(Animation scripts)
########
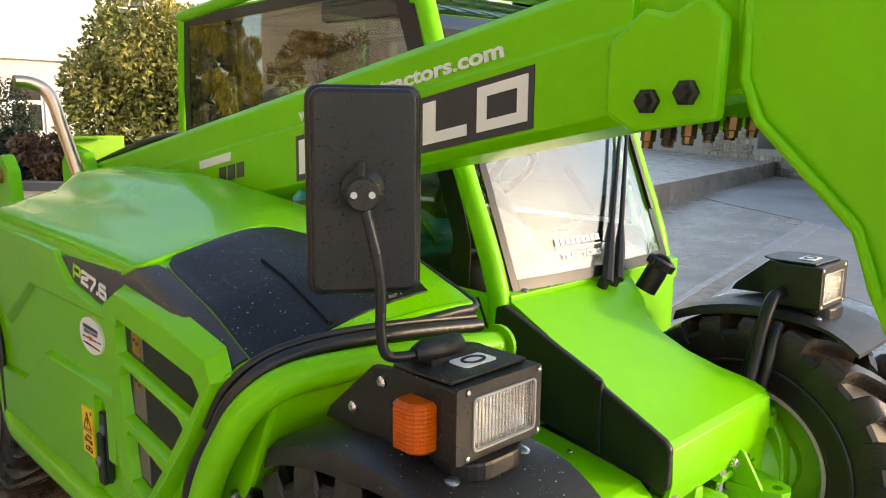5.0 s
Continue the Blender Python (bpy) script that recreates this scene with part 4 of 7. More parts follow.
tube(bm, smooth_path([(-0.915, 0.10, 0.452), (-0.915, 0.30, 0.450), (-0.915, 0.9, 0.446), (-0.912, 1.35, 0.440), (-0.91, 1.47, 0.455), (-0.905, 1.535, 0.53), (-0.90, 1.55, 0.66), (-0.90, 1.57, 0.78), (-0.90, 1.65, 0.92), (-0.88, 1.76, 1.02)], 5), 0.055, 14)
part("sill", bm, GREEN_HOOD, machine, "rounded green sill below the hood", smooth=50)
bm = B()
tube(bm, smooth_path([(-0.950, 1.497, 0.49), (-0.950, 1.508, 0.64), (-0.950, 1.520, 0.74), (-0.950, 1.57, 0.845), (-0.945, 1.66, 0.97)], 5), 0.011, 8)
part("rear_strip", bm, BLACK_TRIM, machine, "black rubber strip at the rear arch", smooth=50)
# inside of the hood front: the green bulkhead with its bolts, and the black inner liner
bm = B()
prism(bm, [(-0.14, 0.98), (-0.02, 0.98), (0.25, 0.70), (0.25, 0.385), (0.11, 0.385), (0.0, 0.70)], "x", -0.895, -0.32)
part("bulkhead", bm, GREEN, machine, "green bulkhead behind the wheel", bevel=0.01)
for x, y, z in ((-0.80, -0.035, 0.84), (-0.72, -0.04, 0.84), (-0.9, 0.03, 0.72)):
    bm = B()
    lathe(bm, [(0.014, 0), (0.014, 0.01), (0.007, 0.012), (0.007, 0.022)], (x, y, z), (0, -1, -0.2), 8)
    part("bulkhead_bolt", bm, STEEL, machine)
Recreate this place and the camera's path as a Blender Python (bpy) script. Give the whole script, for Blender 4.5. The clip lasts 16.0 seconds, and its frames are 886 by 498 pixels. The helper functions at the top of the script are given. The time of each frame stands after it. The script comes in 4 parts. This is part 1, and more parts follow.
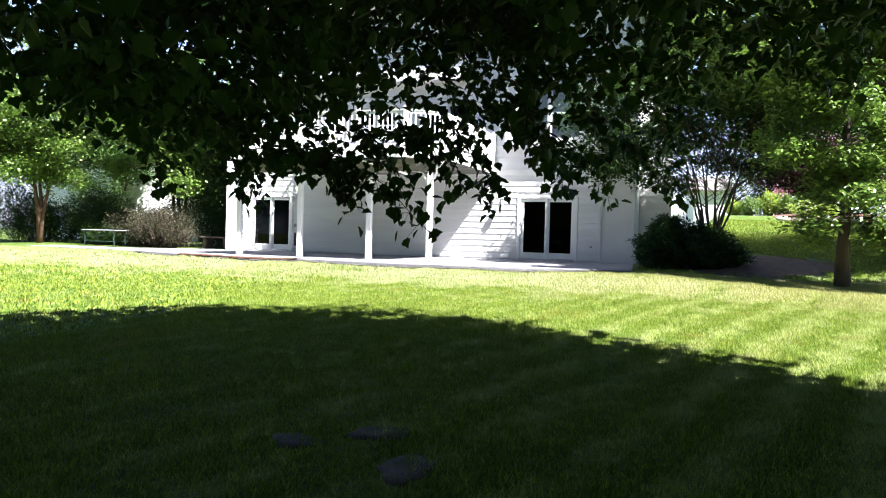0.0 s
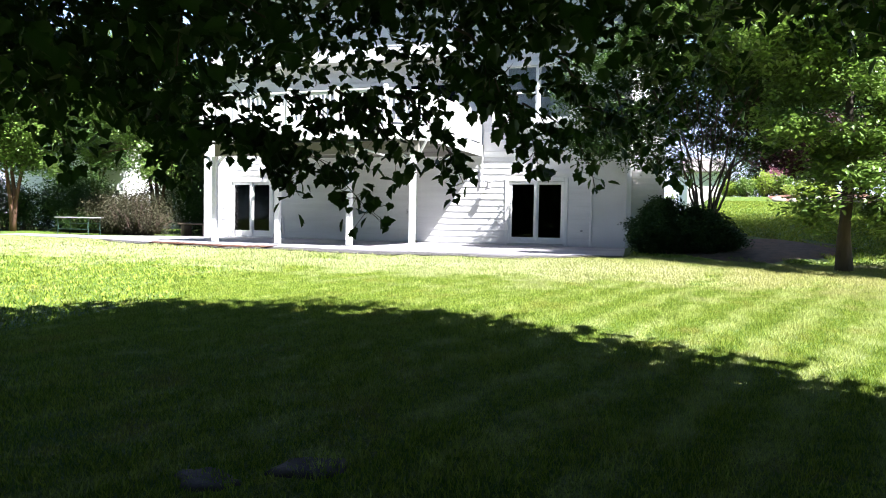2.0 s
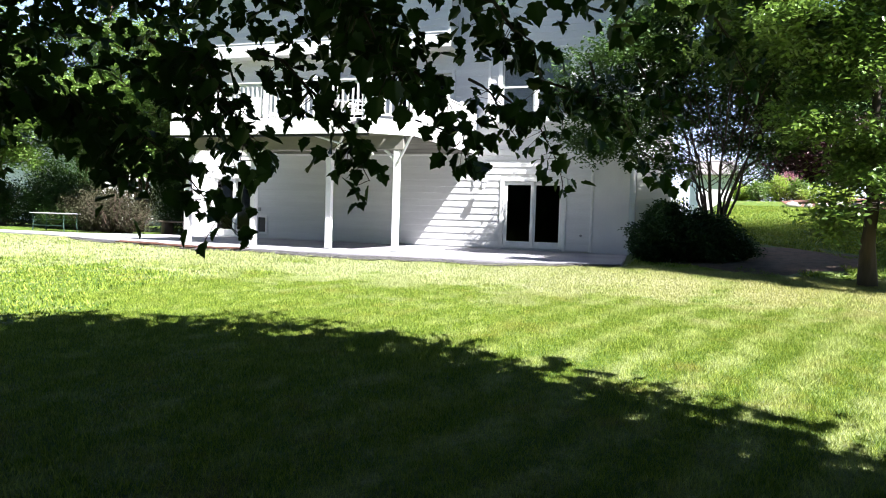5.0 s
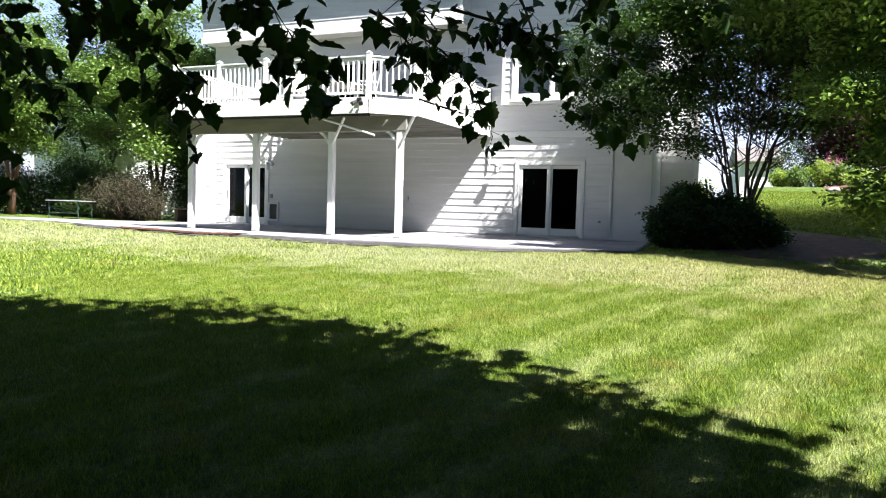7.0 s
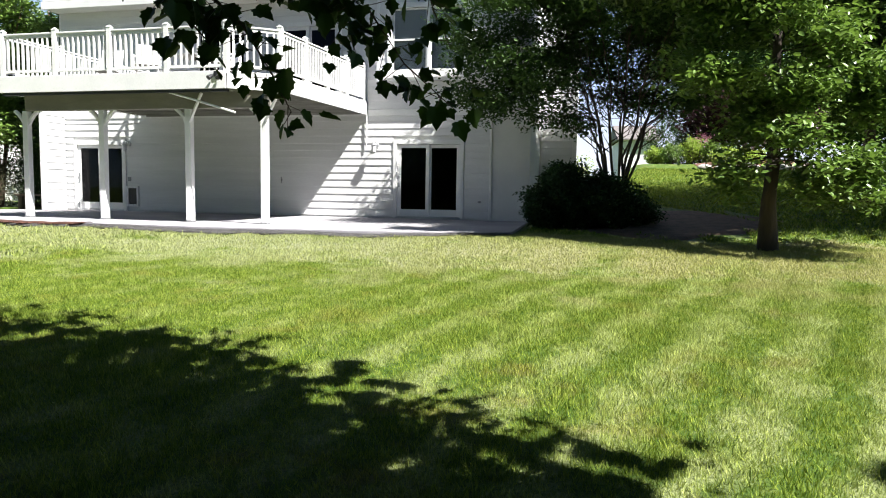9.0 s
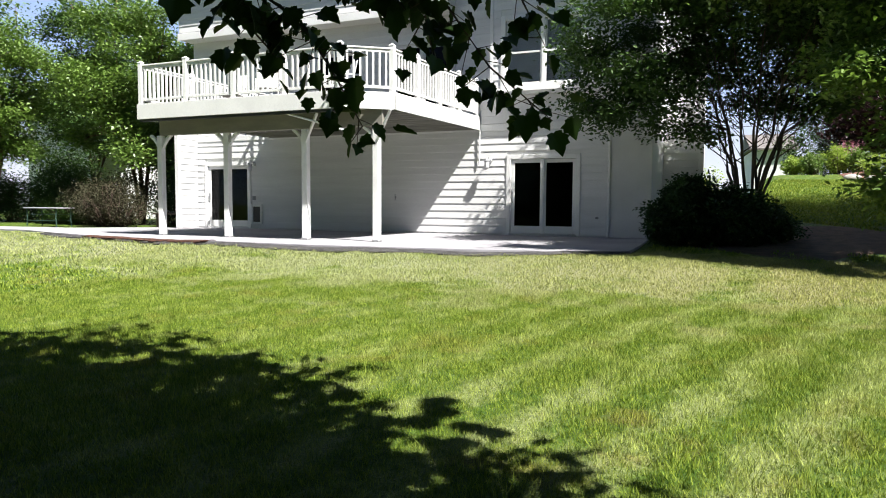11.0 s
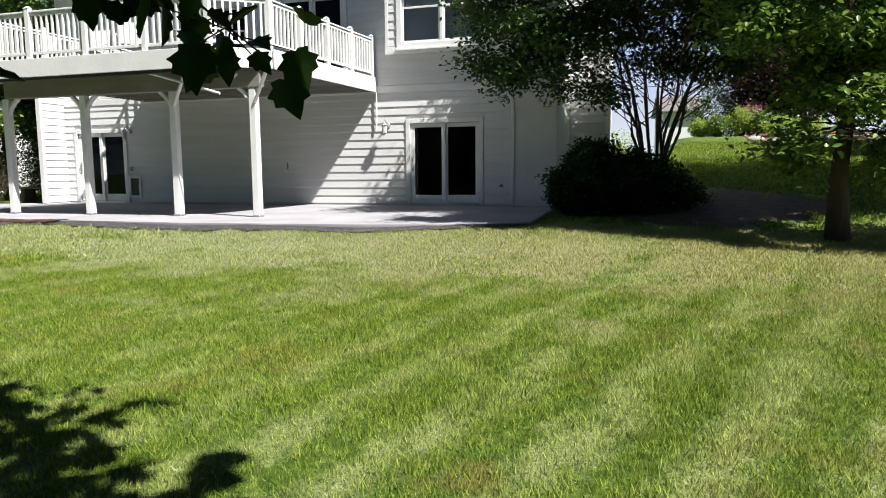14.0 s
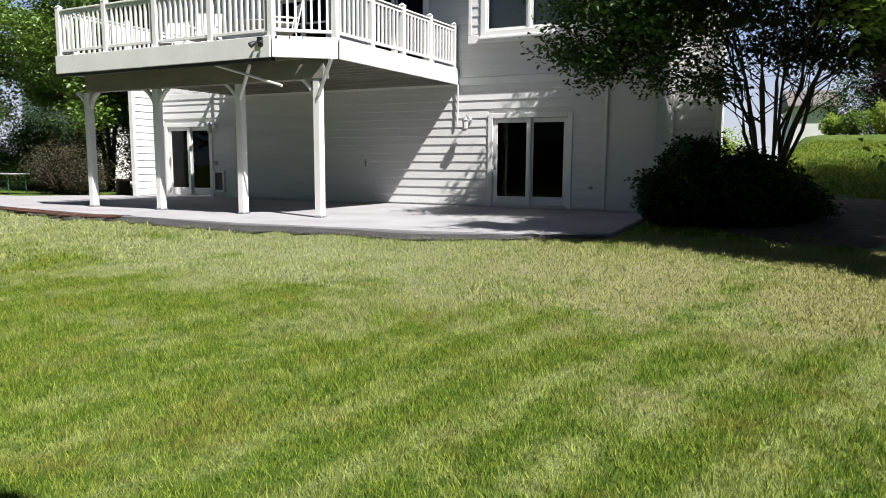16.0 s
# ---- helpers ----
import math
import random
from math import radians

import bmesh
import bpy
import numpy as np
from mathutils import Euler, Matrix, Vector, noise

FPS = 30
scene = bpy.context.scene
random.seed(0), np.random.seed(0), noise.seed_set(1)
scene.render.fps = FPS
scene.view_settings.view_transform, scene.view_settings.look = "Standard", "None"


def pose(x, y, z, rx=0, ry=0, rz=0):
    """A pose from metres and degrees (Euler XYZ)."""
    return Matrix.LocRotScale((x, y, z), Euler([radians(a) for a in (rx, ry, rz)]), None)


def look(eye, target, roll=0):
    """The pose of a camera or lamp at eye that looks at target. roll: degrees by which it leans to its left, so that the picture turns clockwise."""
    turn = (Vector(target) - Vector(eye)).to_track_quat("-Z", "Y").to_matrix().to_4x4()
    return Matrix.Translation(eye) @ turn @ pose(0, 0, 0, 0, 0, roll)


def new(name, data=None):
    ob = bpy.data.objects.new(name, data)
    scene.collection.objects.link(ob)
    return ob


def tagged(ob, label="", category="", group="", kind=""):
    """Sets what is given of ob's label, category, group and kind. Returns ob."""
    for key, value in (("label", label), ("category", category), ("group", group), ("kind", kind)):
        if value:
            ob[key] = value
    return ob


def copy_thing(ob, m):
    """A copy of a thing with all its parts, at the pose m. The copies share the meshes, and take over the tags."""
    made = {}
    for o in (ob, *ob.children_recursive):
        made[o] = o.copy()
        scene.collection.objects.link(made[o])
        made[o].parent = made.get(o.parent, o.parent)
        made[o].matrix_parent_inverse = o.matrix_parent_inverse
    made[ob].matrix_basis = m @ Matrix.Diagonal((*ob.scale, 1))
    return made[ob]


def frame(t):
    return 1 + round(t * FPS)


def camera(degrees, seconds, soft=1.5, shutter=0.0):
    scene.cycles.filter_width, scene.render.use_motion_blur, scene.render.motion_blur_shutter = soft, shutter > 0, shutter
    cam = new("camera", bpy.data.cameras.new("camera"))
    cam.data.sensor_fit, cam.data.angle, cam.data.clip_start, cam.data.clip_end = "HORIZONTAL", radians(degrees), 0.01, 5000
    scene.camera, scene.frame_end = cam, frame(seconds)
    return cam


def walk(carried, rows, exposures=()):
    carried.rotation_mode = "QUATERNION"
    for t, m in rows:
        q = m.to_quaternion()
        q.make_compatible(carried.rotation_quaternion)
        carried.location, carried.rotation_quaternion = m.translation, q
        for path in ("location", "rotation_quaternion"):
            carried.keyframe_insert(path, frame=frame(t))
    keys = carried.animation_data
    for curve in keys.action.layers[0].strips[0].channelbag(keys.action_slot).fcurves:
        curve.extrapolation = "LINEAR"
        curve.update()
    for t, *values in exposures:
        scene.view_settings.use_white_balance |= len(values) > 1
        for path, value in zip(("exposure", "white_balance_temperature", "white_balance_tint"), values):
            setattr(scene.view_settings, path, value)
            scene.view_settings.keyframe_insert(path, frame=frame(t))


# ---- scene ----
########
**Work to complete:** Return the lines from the line containing "setattr(scene.view_settings, path, value)" to the end of the entries above, exactly as they appear and with no other output.

**Output of the exercise:**
            setattr(scene.view_settings, path, value)
            scene.view_settings.keyframe_insert(path, frame=frame(t))


# ---- scene ----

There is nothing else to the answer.